Stored data entries
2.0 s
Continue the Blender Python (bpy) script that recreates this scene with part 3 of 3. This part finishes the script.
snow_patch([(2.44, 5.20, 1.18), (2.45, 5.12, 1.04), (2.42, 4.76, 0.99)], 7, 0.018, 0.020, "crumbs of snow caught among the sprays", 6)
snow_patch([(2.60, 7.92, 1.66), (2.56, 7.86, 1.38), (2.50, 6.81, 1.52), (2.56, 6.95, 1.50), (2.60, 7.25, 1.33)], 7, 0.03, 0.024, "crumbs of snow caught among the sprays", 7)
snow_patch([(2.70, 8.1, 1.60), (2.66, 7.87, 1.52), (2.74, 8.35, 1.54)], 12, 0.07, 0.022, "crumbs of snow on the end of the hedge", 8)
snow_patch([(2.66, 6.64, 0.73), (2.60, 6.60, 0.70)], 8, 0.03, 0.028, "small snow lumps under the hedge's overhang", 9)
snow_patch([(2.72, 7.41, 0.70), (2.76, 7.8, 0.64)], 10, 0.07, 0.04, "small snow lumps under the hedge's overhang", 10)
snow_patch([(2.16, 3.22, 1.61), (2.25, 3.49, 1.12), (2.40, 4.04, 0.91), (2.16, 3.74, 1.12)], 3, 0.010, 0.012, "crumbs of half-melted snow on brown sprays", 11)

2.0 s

EXERCISE BRIEF: Retype the records in full. Keep every line identical to the original.

COMPLETE ANSWER:
2.0 s
Continue the Blender Python (bpy) script that recreates this scene with part 3 of 3. This part finishes the script.
snow_patch([(2.44, 5.20, 1.18), (2.45, 5.12, 1.04), (2.42, 4.76, 0.99)], 7, 0.018, 0.020, "crumbs of snow caught among the sprays", 6)
snow_patch([(2.60, 7.92, 1.66), (2.56, 7.86, 1.38), (2.50, 6.81, 1.52), (2.56, 6.95, 1.50), (2.60, 7.25, 1.33)], 7, 0.03, 0.024, "crumbs of snow caught among the sprays", 7)
snow_patch([(2.70, 8.1, 1.60), (2.66, 7.87, 1.52), (2.74, 8.35, 1.54)], 12, 0.07, 0.022, "crumbs of snow on the end of the hedge", 8)
snow_patch([(2.66, 6.64, 0.73), (2.60, 6.60, 0.70)], 8, 0.03, 0.028, "small snow lumps under the hedge's overhang", 9)
snow_patch([(2.72, 7.41, 0.70), (2.76, 7.8, 0.64)], 10, 0.07, 0.04, "small snow lumps under the hedge's overhang", 10)
snow_patch([(2.16, 3.22, 1.61), (2.25, 3.49, 1.12), (2.40, 4.04, 0.91), (2.16, 3.74, 1.12)], 3, 0.010, 0.012, "crumbs of half-melted snow on brown sprays", 11)

2.0 s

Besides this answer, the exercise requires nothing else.